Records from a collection
§ §

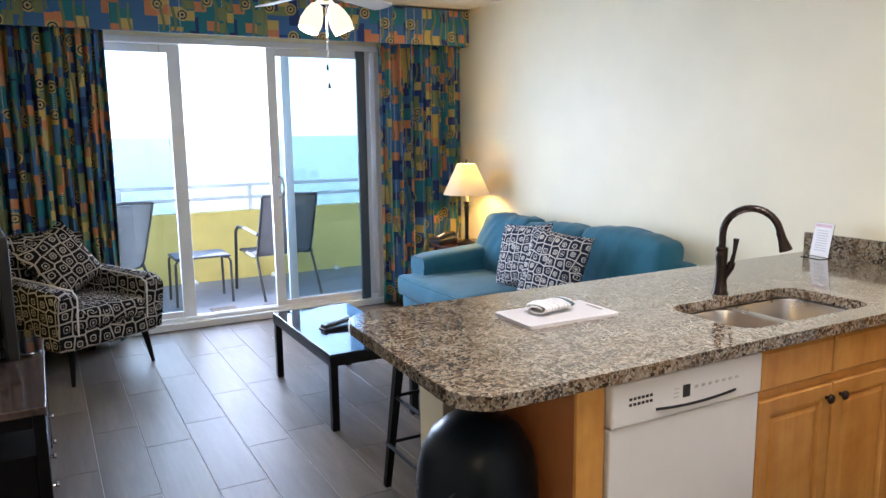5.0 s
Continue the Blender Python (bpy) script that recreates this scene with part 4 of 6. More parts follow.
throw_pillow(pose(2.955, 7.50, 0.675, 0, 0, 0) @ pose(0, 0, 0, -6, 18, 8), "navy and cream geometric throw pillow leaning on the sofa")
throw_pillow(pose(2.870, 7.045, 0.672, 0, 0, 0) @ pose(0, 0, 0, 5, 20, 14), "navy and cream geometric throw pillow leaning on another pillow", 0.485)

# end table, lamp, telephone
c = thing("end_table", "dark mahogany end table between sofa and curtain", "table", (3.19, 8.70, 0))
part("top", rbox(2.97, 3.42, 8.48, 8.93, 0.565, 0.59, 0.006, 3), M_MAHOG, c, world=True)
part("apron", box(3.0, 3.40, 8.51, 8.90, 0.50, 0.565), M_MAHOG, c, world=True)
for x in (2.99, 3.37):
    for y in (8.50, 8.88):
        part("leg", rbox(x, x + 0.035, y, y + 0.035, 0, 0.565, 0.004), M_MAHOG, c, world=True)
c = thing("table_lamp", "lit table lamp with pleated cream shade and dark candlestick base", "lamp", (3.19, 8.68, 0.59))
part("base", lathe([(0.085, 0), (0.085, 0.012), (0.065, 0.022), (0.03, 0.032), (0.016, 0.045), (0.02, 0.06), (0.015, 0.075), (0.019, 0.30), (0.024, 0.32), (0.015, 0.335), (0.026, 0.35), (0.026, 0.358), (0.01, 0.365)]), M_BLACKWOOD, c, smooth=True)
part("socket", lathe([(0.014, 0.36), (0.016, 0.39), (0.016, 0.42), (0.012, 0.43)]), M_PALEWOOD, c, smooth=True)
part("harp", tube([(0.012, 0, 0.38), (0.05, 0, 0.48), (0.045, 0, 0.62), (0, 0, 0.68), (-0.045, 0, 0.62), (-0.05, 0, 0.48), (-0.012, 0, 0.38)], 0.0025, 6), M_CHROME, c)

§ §

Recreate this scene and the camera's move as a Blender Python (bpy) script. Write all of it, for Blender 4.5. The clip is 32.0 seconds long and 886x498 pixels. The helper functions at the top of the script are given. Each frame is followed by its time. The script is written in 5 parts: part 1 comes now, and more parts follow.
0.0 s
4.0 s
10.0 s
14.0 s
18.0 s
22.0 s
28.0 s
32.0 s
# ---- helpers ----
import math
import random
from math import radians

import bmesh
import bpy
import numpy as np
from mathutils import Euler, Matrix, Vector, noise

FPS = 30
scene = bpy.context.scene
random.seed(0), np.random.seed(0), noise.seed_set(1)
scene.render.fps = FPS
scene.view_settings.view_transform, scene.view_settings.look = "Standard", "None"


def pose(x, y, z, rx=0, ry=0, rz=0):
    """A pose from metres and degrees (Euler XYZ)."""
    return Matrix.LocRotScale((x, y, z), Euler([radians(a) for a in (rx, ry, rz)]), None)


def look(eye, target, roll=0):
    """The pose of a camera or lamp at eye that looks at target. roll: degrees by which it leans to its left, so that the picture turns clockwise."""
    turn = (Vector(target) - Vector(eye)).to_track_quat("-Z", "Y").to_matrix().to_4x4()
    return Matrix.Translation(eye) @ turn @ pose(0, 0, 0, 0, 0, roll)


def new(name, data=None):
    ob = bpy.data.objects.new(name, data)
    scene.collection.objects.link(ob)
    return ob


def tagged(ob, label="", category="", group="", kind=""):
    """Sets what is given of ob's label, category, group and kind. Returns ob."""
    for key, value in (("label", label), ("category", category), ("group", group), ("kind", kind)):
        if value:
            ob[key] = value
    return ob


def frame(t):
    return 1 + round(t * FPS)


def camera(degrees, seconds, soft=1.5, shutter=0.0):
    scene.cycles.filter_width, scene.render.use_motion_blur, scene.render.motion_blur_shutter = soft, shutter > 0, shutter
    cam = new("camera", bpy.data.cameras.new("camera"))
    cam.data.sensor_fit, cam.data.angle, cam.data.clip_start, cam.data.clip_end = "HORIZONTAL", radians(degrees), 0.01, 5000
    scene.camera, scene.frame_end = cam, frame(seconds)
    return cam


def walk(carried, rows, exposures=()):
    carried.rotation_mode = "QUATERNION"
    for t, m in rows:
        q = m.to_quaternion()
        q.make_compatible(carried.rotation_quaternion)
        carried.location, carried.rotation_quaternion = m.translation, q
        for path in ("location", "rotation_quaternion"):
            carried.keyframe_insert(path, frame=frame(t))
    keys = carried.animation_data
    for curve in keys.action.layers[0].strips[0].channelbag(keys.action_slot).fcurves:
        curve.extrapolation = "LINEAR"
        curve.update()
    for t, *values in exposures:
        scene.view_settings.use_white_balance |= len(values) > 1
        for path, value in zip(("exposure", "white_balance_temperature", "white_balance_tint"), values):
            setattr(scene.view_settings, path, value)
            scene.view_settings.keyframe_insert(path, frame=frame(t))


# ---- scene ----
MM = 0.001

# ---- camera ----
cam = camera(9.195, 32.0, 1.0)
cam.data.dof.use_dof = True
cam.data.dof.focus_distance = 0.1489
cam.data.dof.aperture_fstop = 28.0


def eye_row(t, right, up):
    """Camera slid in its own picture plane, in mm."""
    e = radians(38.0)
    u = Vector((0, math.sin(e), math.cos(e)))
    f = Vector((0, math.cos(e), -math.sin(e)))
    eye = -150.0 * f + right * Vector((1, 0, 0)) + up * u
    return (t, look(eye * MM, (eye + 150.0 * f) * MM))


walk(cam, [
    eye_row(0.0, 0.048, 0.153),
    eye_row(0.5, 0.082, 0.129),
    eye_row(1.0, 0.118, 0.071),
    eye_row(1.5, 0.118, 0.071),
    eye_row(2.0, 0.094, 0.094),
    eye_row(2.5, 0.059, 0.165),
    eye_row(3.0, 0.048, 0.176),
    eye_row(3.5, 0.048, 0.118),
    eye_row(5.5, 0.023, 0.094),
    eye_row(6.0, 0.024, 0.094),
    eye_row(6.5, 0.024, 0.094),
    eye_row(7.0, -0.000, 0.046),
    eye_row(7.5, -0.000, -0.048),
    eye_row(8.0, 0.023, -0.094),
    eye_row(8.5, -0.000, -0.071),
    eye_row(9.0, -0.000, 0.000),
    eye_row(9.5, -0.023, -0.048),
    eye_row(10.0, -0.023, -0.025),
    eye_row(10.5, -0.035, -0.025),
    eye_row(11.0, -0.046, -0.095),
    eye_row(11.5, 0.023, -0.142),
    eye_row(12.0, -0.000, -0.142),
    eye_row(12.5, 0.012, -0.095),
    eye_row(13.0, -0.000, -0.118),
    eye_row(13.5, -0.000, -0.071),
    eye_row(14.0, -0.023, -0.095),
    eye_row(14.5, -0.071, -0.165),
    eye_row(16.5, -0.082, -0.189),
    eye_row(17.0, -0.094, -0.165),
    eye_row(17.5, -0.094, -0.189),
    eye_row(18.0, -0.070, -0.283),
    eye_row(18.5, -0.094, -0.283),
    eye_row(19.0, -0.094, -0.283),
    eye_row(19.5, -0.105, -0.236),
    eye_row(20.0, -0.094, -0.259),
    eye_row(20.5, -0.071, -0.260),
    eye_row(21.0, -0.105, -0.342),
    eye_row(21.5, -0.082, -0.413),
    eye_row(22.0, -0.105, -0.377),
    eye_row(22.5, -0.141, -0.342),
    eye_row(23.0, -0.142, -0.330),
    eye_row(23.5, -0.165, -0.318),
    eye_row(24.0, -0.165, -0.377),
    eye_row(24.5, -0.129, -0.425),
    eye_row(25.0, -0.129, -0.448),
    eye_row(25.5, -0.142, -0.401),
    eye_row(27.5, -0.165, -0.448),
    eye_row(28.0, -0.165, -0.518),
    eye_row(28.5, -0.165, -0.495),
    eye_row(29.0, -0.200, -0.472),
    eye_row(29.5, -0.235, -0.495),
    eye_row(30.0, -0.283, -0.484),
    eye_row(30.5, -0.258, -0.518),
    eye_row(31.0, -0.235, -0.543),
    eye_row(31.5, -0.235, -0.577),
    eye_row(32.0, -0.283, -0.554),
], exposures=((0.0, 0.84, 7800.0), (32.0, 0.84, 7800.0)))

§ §

▸ **What the exercise asks**: Can you repeat, word for word, every line above from the one containing "Continue the Blender" down to the one containing "throw_pillow(pose(2.870, 7.045, 0.672, 0, 0, 0)", including both?

▸ **Solution to this exercise**:
Continue the Blender Python (bpy) script that recreates this scene with part 4 of 6. More parts follow.
throw_pillow(pose(2.955, 7.50, 0.675, 0, 0, 0) @ pose(0, 0, 0, -6, 18, 8), "navy and cream geometric throw pillow leaning on the sofa")
throw_pillow(pose(2.870, 7.045, 0.672, 0, 0, 0) @ pose(0, 0, 0, 5, 20, 14), "navy and cream geometric throw pillow leaning on another pillow", 0.485)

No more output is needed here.